Im Gefängnis zum Glauben gefunden
Als die Ermittler bei ihm vor der Haustür stehen, kommt Weimer gar nicht auf die Idee, die Anschuldigungen zu leugnen. Drei Jahre geht er für den Raub ins Gefängnis. "Am Anfang war das schon hart", erzählt er. Doch schließlich findet er Halt im Glauben und schwört sich selbst, nach der Entlassung auf die richtige Spur zu kommen - und vor allem: dort zu bleiben.
"Für mich zeigt es, dass Gott Humor hat"
Das ist leichter gesagt als getan: Drei Lehren bricht Weimer nach der Zeit im Gefängnis ab, bis er sich zum Tankwart ausbilden lässt - ausgerechnet. Der Ironie ist sich Weimer durchaus bewusst: "Für mich zeigt es, dass Gott Humor hat."

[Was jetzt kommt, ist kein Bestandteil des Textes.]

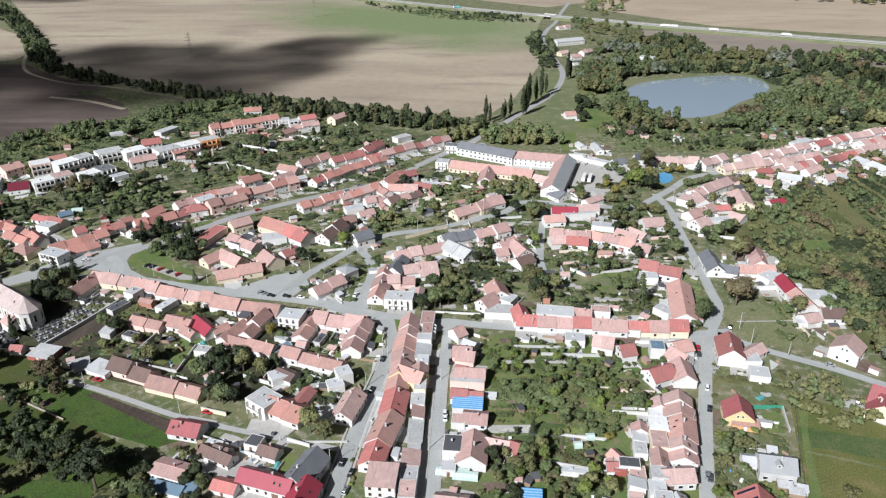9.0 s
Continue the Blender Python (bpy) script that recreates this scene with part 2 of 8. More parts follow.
STONE = surface("grave_granite", (0.36, 0.35, 0.34), 0.5, 0.35, 0.6, 3.0)
RUBBER = plain("tyre_rubber", (0.02, 0.02, 0.02), 0.9)
SOLAR = plain("solar_cells", (0.012, 0.016, 0.035), 0.4)
WOOD = surface("weathered_boards", (0.27, 0.19, 0.13), 0.9, 0.2, 0.5, 4.0)
GREEN_PAINT = plain("green_paint", (0.05, 0.25, 0.17), 0.6)
TARP = plain("teal_tarpaulin", (0.10, 0.30, 0.30), 0.6)

# ---------------------------------------------------------------- geometry helpers


class Geo:
    """Gathers faces for one mesh."""

    def __init__(self):
        self.v, self.f, self.m = [], [], []

    def poly(self, pts, mi=0):
        n = len(self.v)
        self.v += [tuple(p) for p in pts]
        self.f.append(tuple(range(n, n + len(pts))))
        self.m.append(mi)

    def hexa(self, p, mi=0):
        """Eight corners: four below, four above, both anticlockwise from above."""
        n = len(self.v)
        self.v += [tuple(q) for q in p]
        for q in ((3, 2, 1, 0), (4, 5, 6, 7), (0, 1, 5, 4), (1, 2, 6, 5), (2, 3, 7, 6), (3, 0, 4, 7)):
            self.f.append(tuple(n + i for i in q))
            self.m.append(mi)

    def box(self, x0, x1, y0, y1, z0, z1, mi=0, taper=0.0):
        t = taper
        self.hexa([(x0, y0, z0), (x1, y0, z0), (x1, y1, z0), (x0, y1, z0),
                   (x0 + t, y0 + t, z1), (x1 - t, y0 + t, z1), (x1 - t, y1 - t, z1), (x0 + t, y1 - t, z1)], mi)

    def prism(self, profile, x0, x1, mi=0):
        """A profile of (y, z), anticlockwise seen from +x, drawn out along x."""
        n, k = len(self.v), len(profile)
        self.v += [(x0, y, z) for y, z in profile] + [(x1, y, z) for y, z in profile]
        self.f += [tuple(n + i for i in reversed(range(k))), tuple(n + k + i for i in range(k))]
        self.f += [(n + i, n + (i + 1) % k, n + k + (i + 1) % k, n + k + i) for i in range(k)]
        self.m += [mi] * (k + 2)

    def tube(self, a, b, r0, r1, sides=6, mi=0, cap=True):
        a, b = Vector(a), Vector(b)
        d = (b - a).normalized()
        u = d.orthogonal().normalized()
        w = d.cross(u)
        n = len(self.v)
        for p, r in ((a, r0), (b, r1)):
            for i in range(sides):
                g = 2 * math.pi * i / sides
                self.v.append(tuple(p + u * (r * math.cos(g)) + w * (r * math.sin(g))))
        for i in range(sides):
            j = (i + 1) % sides
            self.f.append((n + i, n + j, n + sides + j, n + sides + i))
            self.m.append(mi)
        if cap:
            self.f.append(tuple(n + sides + i for i in range(sides)))
            self.m.append(mi)

    def mesh(self, name, *mats):
        me = bpy.data.meshes.new(name)
        me.from_pydata(self.v, [], self.f)
        for m in mats:
            me.materials.append(m)
        me.polygons.foreach_set("material_index", self.m)
        me.update()
        return me


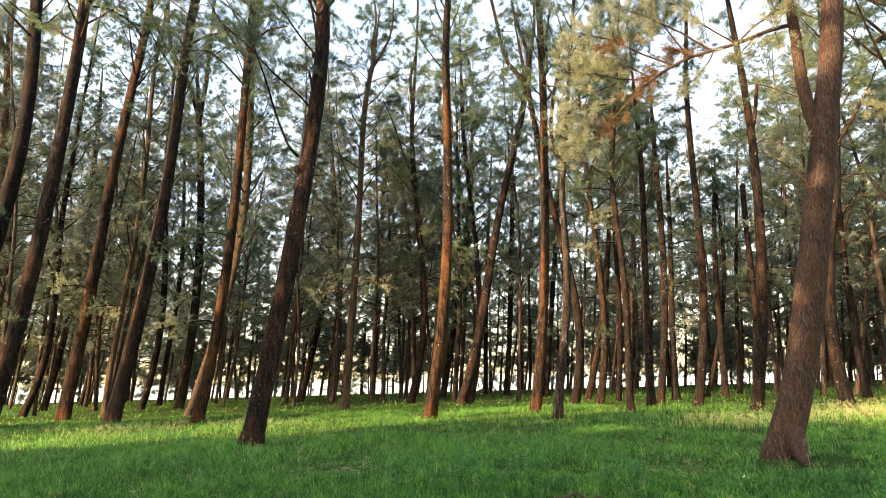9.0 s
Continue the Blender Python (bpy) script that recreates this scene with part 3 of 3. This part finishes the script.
DEEP = "slender casuarina tree with dark trunk deep in the forest"
taken = [(o.location.x, o.location.y) for o in scene.objects if o.name.startswith("casuarina_tree")]
deep = [grown(k, DEEP, height=17 + 1.6 * k, z0=(3.0, 4.8, 3.8, 5.5, 4.4)[k], branches=36, reach=4.2, twigs=6, tufts=4, needles=9, nlen=0.40, nwid=0.038, rise=(0.05, 0.8)) for k in range(5)]
# back and low stand out of view, added to cast shade
back = [grown(20 + k, "unseen casuarina tree with a full spreading crown, added for shade", height=15 + 2 * k, z0=2.2 + 0.5 * k, branches=30, reach=4.4, twigs=5, tufts=4, needles=3, nlen=0.9, nwid=0.20, rise=(0.0, 0.9)) for k in range(3)]
low = [grown(30, "unseen low bushy casuarina tree, added for shade", height=10.5, z0=1.0, branches=38, reach=3.8, twigs=5, tufts=4, needles=4, nlen=0.7, nwid=0.14, rise=(0.0, 0.9))]
rng = np.random.default_rng(11)


def in_sun_gap(x, y):
    """Three long gaps kept free of the unseen shade trees, to let the low sun in."""
    off = x * math.cos(sa) - y * math.sin(sa)
    return abs(off - 9.0) < 3.3 or abs(off - 21.4) < 6.2 or abs(off - 36.0) < 8.0


placed_forms = []


def scatter(forms, count, xr, yr, gap, allowed, tilt):
    made = tries = 0
    while made < count and tries < 40000:
        tries += 1
        x, y = rng.uniform(*xr), rng.uniform(*yr)
        if not allowed(x, y) or any((x - p) ** 2 + (y - q) ** 2 < gap ** 2 for p, q in taken):
            continue
        taken.append((x, y))
        m = pose(x, y, float(ground_z(x, y)), rng.uniform(-2, 2), rng.uniform(-2, tilt), rng.uniform(-45, 45))
        if made < len(forms) and forms[made] not in placed_forms:
            forms[made].matrix_basis = m
            placed_forms.append(forms[made])
        else:
            copy_thing(forms[made % len(forms)], m)
        made += 1


scatter(deep, 194, (-62, 76), (27, 60), 1.6, lambda x, y: -0.80 * y - 2 < x < 1.25 * y + 8 and math.hypot(x, y) > 35 and not (0.40 < x / y < 0.58 and y < 47), 4)
rng = np.random.default_rng(12)
scatter(back, 44, (-50, -2), (-22, 24), 3.4, lambda x, y: math.hypot(x, y) > 7 and (y < -5 or abs(x) > 0.92 * y + 9.5) and not in_sun_gap(x, y), 4)
scatter(back, 8, (4, 40), (-34, 16), 6.0, lambda x, y: math.hypot(x, y) > 9 and (y < 0 or abs(x) > 1.15 * y + 9), 4)
# unseen low trees, placed to keep the near grass in shade
scatter(low, 8, (-21, -10), (-5, 7), 2.6, lambda x, y: abs(x) > 0.9 * y + 9.5, 4)
for x, y in ((-12.6, 2.5), (-12.2, 0.3), (-13.4, 4.2)):
    copy_thing(low[0], pose(x, y, float(ground_z(x, y)), 0, 2, 40 * y))
# one more unseen tall tree, to shade the upper stout trunk
copy_thing(back[2], pose(-13.4, -1.8, float(ground_z(-13.4, -1.8)), 0, 0, 70))


# the shore edge, too dense to count: low-branched trees and saplings in one thicket
def thicket(rng, count, xr, yr, high, z0, reach, branches, needles):
    wood, leaf = [], []
    for k in range(count):
        x, y = xr[0] + (xr[1] - xr[0]) * (k + rng.random()) / count, rng.uniform(*yr)
        H = rng.uniform(*high)
        axis = trunk_axis((rng.uniform(0.0, 0.16) * H,), H, rng.uniform(-40, 40), 0.05, k)
        rad = lambda z: max(0.02, (0.035 + 0.0075 * H) * (1 - z / H))
        zs = np.linspace(-0.2, H, 10)
        at = np.array([x, y, float(ground_z(x, y))])
        some = tube_pieces(np.array([axis(z) for z in zs]), [rad(z) for z in zs], 6, 0)
        some += crown_pieces(rng, axis, rad, H, rng.uniform(*z0), branches, reach, 4, 4, needles, 0.52, 0.11, rise=(-0.45, 0.5), sides=3)
        wood += [(np.asarray(v) + at, f, mi, sm) for v, f, mi, sm in some]
    return wood


woods = thicket(rng, 130, (-70, 84), (57, 70), (10, 18), (1.3, 2.2), 3.6, 36, 4)
woods += thicket(rng, 110, (-70, 84), (58, 71), (4.5, 9.0), (0.8, 1.7), 2.6, 24, 4)
tagged(new("far_woods", build_mesh("far_woods", woods, [TWIG, NEEDLE_HAZY])), "dense low-branched casuarina thicket along the shore edge", "woods", kind="stuff")

# ---------------------------------------------------------------- grass
def grass_mesh(rng, x, y, tall, width, mat, bent):
    """Tufts of four blades that rise from one point and bend apart."""
    n, k = len(x), 4
    foot = np.stack([x, y, ground_z(x, y) - 0.02], 1)
    a = rng.random((n, 1)) * 6.28 + np.arange(k)[None] * 1.57 + rng.normal(0, 0.5, (n, k))
    way = np.stack([np.cos(a), np.sin(a), 0 * a], -1)
    side = np.stack([-np.sin(a), np.cos(a), 0 * a], -1)
    blow = rng.normal(0, 0.26, (n, 1, 3)) * np.array([1, 1, 0])
    bend = np.clip(np.abs(rng.normal(0.95, 0.48, (n, k, 1))), 0.05, 1.8)
    h = tall[:, None, None] * rng.uniform(0.45, 1.3, (n, k, 1))
    w = width * rng.uniform(0.6, 1.4, (n, k, 1))
    up = np.array([0, 0, 1.0])
    f = foot[:, None, :]
    root = f + side * w
    tip = f + up * h * (1 - 0.42 * bend) + (way * bend + blow) * h
    foot_of_each = np.broadcast_to(f, root.shape)
    if bent:
        mid = f + up * h * 0.62 + (way * bend * 0.36 + blow * 0.45) * h
        V = np.stack([foot_of_each, root, mid + side * w * 0.9, mid, tip], 2).reshape(-1, 3)
        faces, step = ((0, 1, 2), (0, 2, 3), (3, 2, 4)), 5
    else:
        V = np.stack([foot_of_each, root, tip], 2).reshape(-1, 3)
        faces, step = ((0, 1, 2),), 3
    b0 = np.arange(n * k) * step
    F3 = np.concatenate([np.stack([b0 + p for p in face], 1) for face in faces])
    return build_mesh("grass", [(V, F3, 0, False)], [mat])


def clumped(x, y):
    return np.array([noise.noise((0.55 * a, 0.55 * c, 3.0)) + 0.6 * noise.noise((2.1 * a, 2.1 * c, 7.0)) for a, c in zip(x, y)])


def wedge(rng, n, near, away, half):
    d = np.sqrt(rng.uniform(near ** 2, away ** 2, n))
    a = np.radians(rng.uniform(-half, half + 11, n))
    return d * np.sin(a), d * np.cos(a)


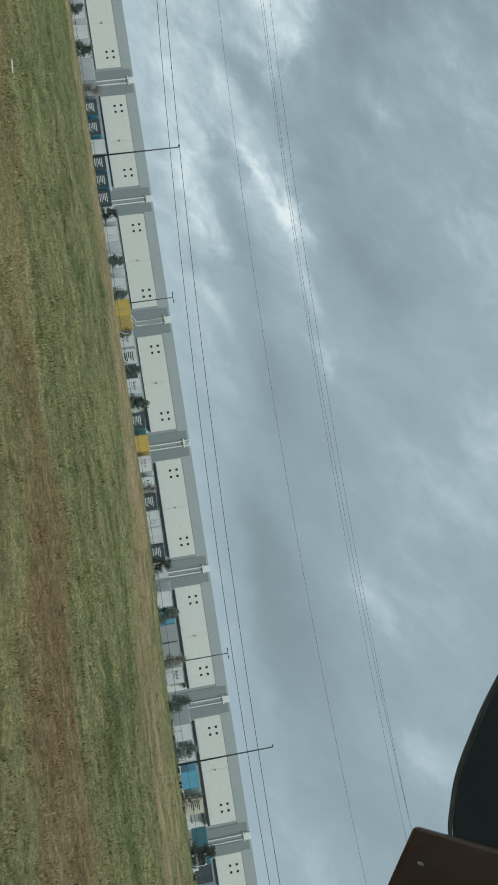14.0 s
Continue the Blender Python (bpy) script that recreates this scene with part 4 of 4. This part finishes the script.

Gartenbaufirma als Stammkunde
Inzwischen hat Weimer sich einen kleinen Kundenstamm aufgebaut, betreut auch den Fuhrpark einer Gartenbaufirma. "Martin kam auf einer Baustelle auf uns zu, weil er gesehen hatte, dass an einem unserer Wagen das Rücklicht kaputt war. Er hat dann direkt angeboten, das zu reparieren", erzählt Juniorchef Simon Stolze. "Wir konnten das relativ schnell abklären, dass der Martin das für uns repariert und ein paar Tage später ist er bei uns im Büro vorstellig geworden."
Kunden rundum zufrieden
Jeden Mittwoch kommt Weimer nun in der Firma vorbei, immer nach Feierabend, wenn alle Autos zurück sind. Er checkt einmal alle Lichter durch, überprüft den Reifendruck, führt kleine Reparaturen aus. Dieses Mal hat er einen großen Seitenspiegel dabei, der gewechselt werden muss. "Es ist eigentlich immer was", meint Simon Stolze. "Wir haben nur nicht immer die Zeit, damit in die Werkstatt zu fahren. Stattdessen macht das jetzt Martin." In der Gartenbaufirma ist man mit Weimers Arbeit mehr als zufrieden und ist sich sicher: Seine Geschäftsidee hat Zukunft.